Sport and life, especially the arty life, are not exactly analogous. One of the great things about sport is its cruel clarity: there is no such thing, for example, as a bad one-hundred-metre runner, or hopeless centre-half who got lucky; in sport, you get found out. Nor is there such a thing as an unknown genius striker starving in a garret somewhere, because the scouting system is foolproof. (Everyone gets watched). There are, however, plenty of bad actors or musicians or writers making a decent living, people who happened to be in the right place at the right time, or knew the right people, or whose talents have been misunderstood or overestimated. Even so, I think there is a real resonance in the Gus Caesar story: it contains a terrifying lesson for any aspirants who think that their own unshakeable sense of destiny (and again, this sense of destiny is not to be confused with arrogance–Gus Caesar was not an arrogant footballer) is significant. Gus must have known he was good, just as any pop band who has ever played the Marquee know they are destined for Madison Square Garden and an NME front cover, and just as any writer who has sent off a completed manuscript to Faber and Faber knows that he is two years away from the Booker. You trust that feeling with your life, you feel the strength and determination it gives you coursing through your veins like heroin… and it doesn’t mean anything at all.
It’s a delicate balance that we must strike. We must always remain optimistic in our writing careers or else the rejection is enough to grind us down into the raw pulp of a human being. We must always remain confident in our writing abilities or the unfair, unwarranted, and uninformed criticism will reduce us to quivering jello at the sight of a blank sheet of paper. We must remain unwavering in our own feelings of literary destiny.

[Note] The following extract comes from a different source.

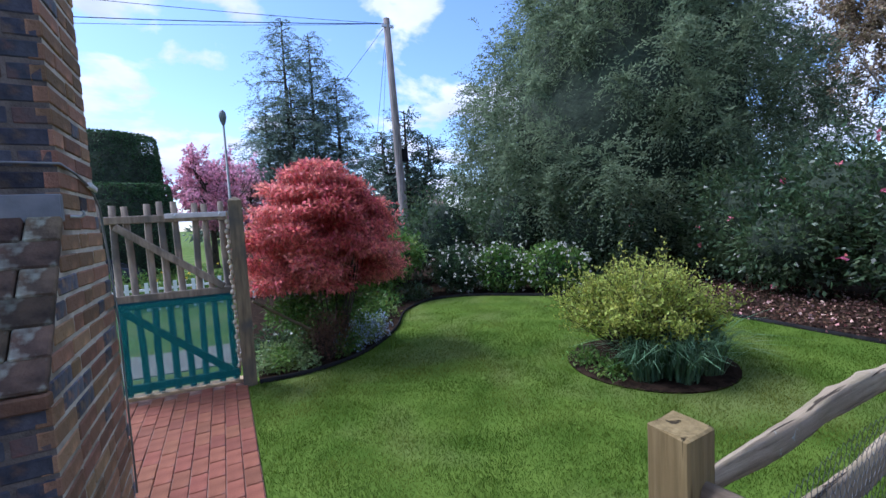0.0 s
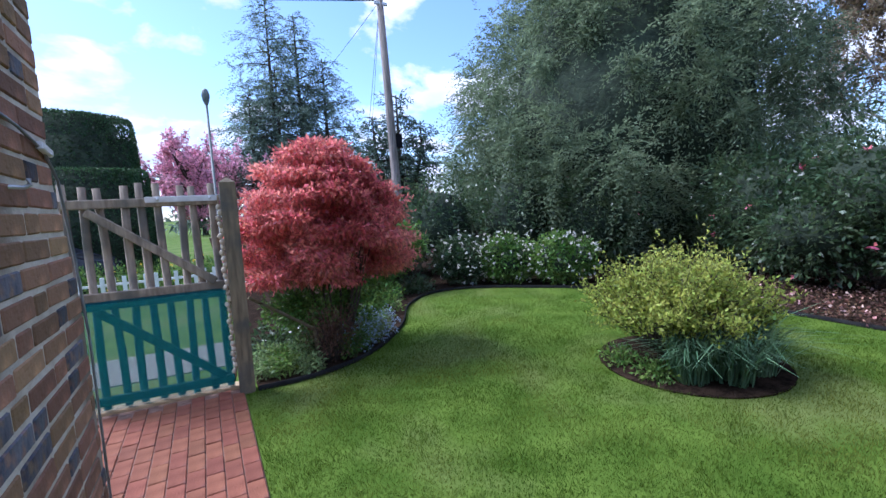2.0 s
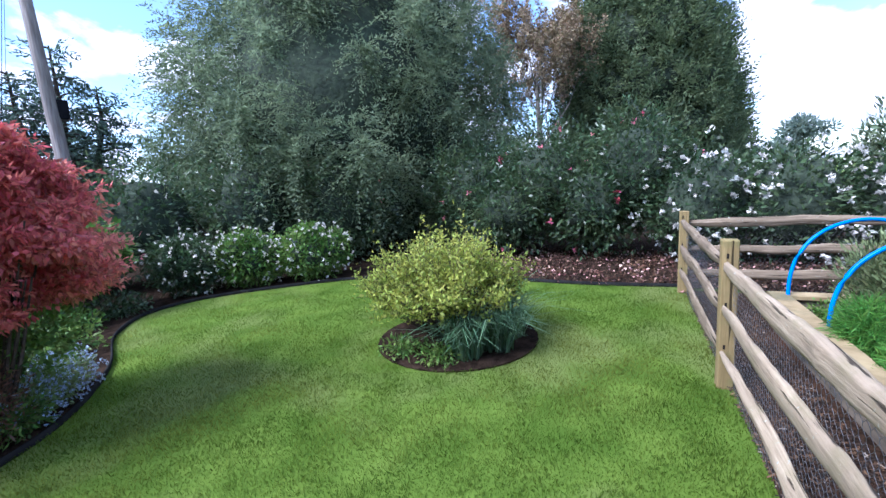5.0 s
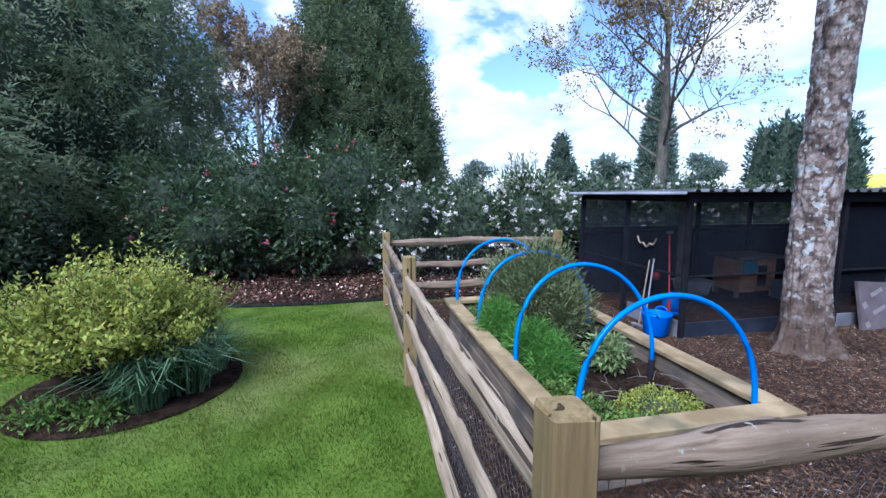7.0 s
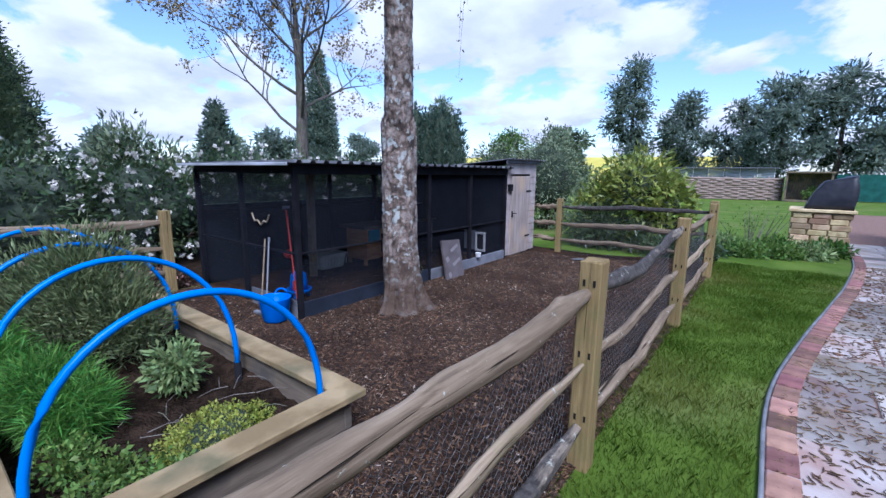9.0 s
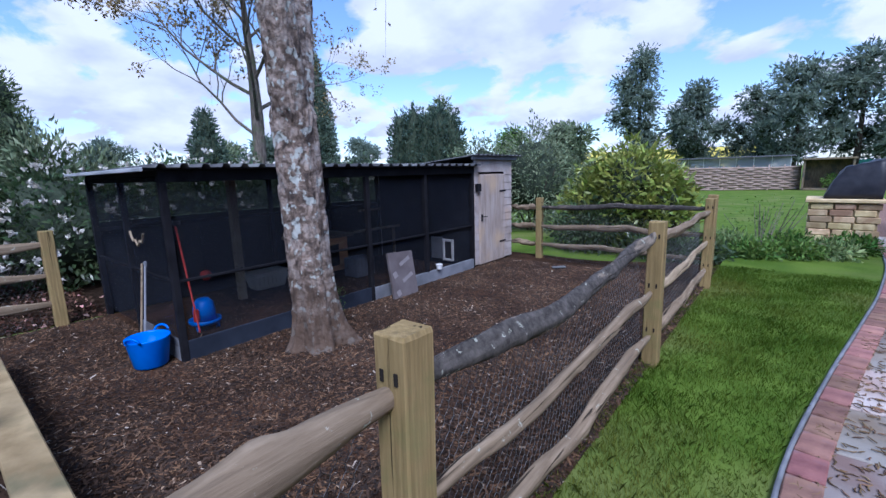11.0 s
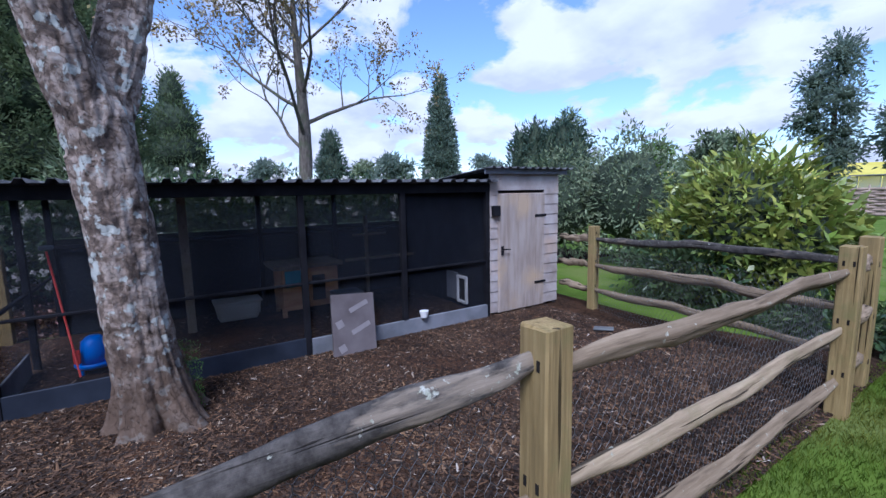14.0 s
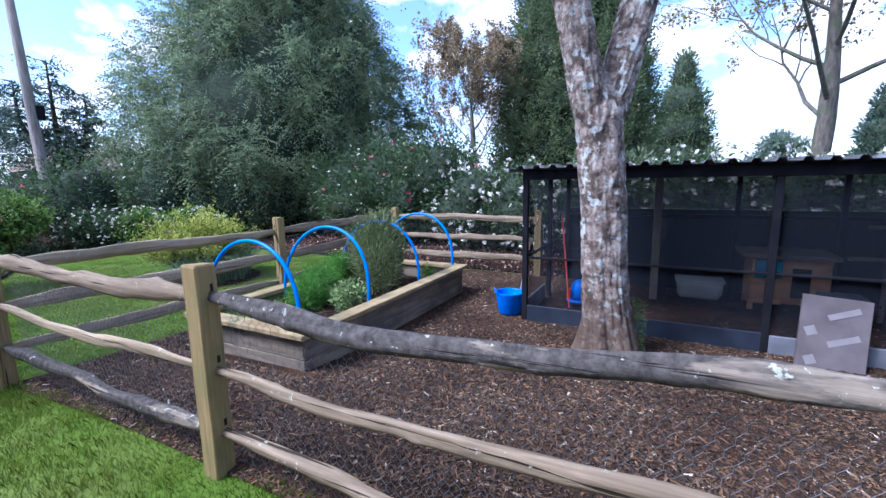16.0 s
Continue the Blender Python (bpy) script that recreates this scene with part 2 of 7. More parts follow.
M_SLEEPER = mat("bed_cap_board", (0.22, 0.16, 0.075), (0.38, 0.29, 0.15), 5, 0.85, 0.4, 35, (0.16, 0.14, 0.07), 0.6, stretch=(1, 1, 6))
M_BEDSIDE = mat("bed_side_board", (0.13, 0.105, 0.075), (0.24, 0.195, 0.14), 4, 0.9, 0.4, 30, (0.10, 0.09, 0.075), 0.6, stretch=(0.7, 0.7, 7))
M_BLUE = mat("blue_pipe", (0.0, 0.16, 0.62), (0.0, 0.2, 0.72), 4, 0.4, 0.05, 30)
M_BLUEPL = mat("blue_plastic", (0.0, 0.12, 0.6), (0.0, 0.17, 0.72), 4, 0.45, 0.05, 30)
M_BRICK = mat("red_brick", (0.5, 0.22, 0.115), (0.66, 0.36, 0.21), 9, 0.9, 0.8, 60, (0.3, 0.17, 0.10), 0.6, per="object", vary=0.35)
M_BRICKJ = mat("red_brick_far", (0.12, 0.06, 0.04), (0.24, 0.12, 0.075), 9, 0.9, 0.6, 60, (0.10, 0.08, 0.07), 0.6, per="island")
M_BRICKBJ = mat("dark_blue_brick", (0.03, 0.034, 0.046), (0.075, 0.078, 0.092), 14, 0.7, 0.5, 60, (0.11, 0.08, 0.065), 1.2, per="island")
# darker bricks and mortar for the near face of the buttress
M_DARKBLUE = mat("dark_blue_brick_face", (0.03, 0.034, 0.046), (0.075, 0.078, 0.092), 14, 0.7, 0.5, 60, (0.11, 0.08, 0.065), 1.2, per="object")
M_DARKRED = mat("dark_red_brick_face", (0.14, 0.065, 0.04), (0.27, 0.13, 0.08), 9, 0.9, 0.6, 60, (0.10, 0.08, 0.07), 0.6, per="object")
M_MORTARD = mat("dark_mortar", (0.10, 0.085, 0.07), (0.2, 0.17, 0.14), 14, 0.95, 0.6, 90)
M_BRICKB = mat("blue_burnt_brick", (0.05, 0.055, 0.075), (0.13, 0.13, 0.15), 14, 0.7, 0.5, 60, (0.2, 0.13, 0.1), 1.5, per="object")
M_MORTAR = mat("lime_mortar", (0.56, 0.48, 0.39), (0.72, 0.65, 0.56), 12, 0.95, 0.6, 90, (0.25, 0.2, 0.15), 0.2)
M_STONETILE = mat("lichened_tile", (0.07, 0.05, 0.035), (0.16, 0.11, 0.07), 15, 0.9, 0.7, 50, (0.36, 0.37, 0.28), 0.7, per="object", vary=0.35)
M_LEAD = mat("lead_flashing", (0.17, 0.18, 0.19), (0.3, 0.31, 0.32), 6, 0.55, 0.3, 20, metal=0.3)
M_PATHBRICK = mat("path_brick", (0.165, 0.056, 0.029), (0.225, 0.084, 0.045), 10, 0.85, 0.5, 60, (0.17, 0.08, 0.058), 0.4, per="object", vary=0.16)
M_JOINT = mat("sandy_joint", (0.16, 0.09, 0.065), (0.25, 0.16, 0.12), 30, 0.95, 0.5, 80)
M_GATE = mat("grey_oak", (0.17, 0.135, 0.10), (0.33, 0.27, 0.20), 5, 0.85, 0.5, 40, (0.12, 0.11, 0.09), 0.5, stretch=(5, 5, 0.8))
M_TEAL = mat("teal_painted_wood", (0.003, 0.05, 0.06), (0.01, 0.085, 0.095), 5, 0.7, 0.3, 40, (0.0, 0.07, 0.1), 0.6, stretch=(5, 5, 0.8))
M_GPOST = mat("gate_post_wood", (0.12, 0.095, 0.06), (0.23, 0.18, 0.11), 5, 0.85, 0.5, 40, (0.09, 0.085, 0.07), 0.5, stretch=(5, 5, 0.8))
M_STEEL = mat("galvanised_steel", (0.42, 0.44, 0.46), (0.58, 0.6, 0.62), 12, 0.4, 0.1, 40, metal=0.7)
M_LAMP = mat("lamp_column_paint", (0.1, 0.12, 0.115), (0.17, 0.19, 0.185), 6, 0.5, 0.1, 30)
M_ROPE = mat("pale_rope", (0.45, 0.38, 0.28), (0.62, 0.54, 0.42), 30, 0.9, 0.3, 90)
M_BARK = mat("dark_bark", (0.035, 0.028, 0.022), (0.10, 0.08, 0.06), 9, 0.95, 0.9, 20, stretch=(3, 3, 0.8), depth=0.04)
M_BARKT = mat("budding_tree_bark", (0.085, 0.07, 0.056), (0.18, 0.155, 0.125), 8, 0.9, 0.6, 25, (0.1, 0.11, 0.065), 0.5, stretch=(3, 3, 1), depth=0.02)
M_BARKG = mat("grey_bark", (0.14, 0.12, 0.10), (0.28, 0.25, 0.21), 8, 0.9, 0.6, 25, (0.12, 0.14, 0.08), 0.5, stretch=(3, 3, 1), depth=0.02)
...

But, as Hornby points out, plenty of pro athletes are convinced of their own destiny as well. Every aspiring politician is convinced he’s the next Abe Lincoln or George Washington. I doubt too many of them say “you know, really, I’m just trying to emulate Dan Quayle.” And let’s not forget that all those people on American Idol really do, honestly, think they can sing. So the harsh reality is that some of us will not succeed in our endeavors.
There’s no easy answer to this conundrum. Except to keep slogging away, in spite of the odds and setbacks. I guess the sunny side to the story is that Gus Caesar, however his career might have ended, still accomplished something that the vast majority of people never achieve when he walked onto a First Division pitch.
We can only hope, dream, sweat, and bust our asses to be able to say the same thing.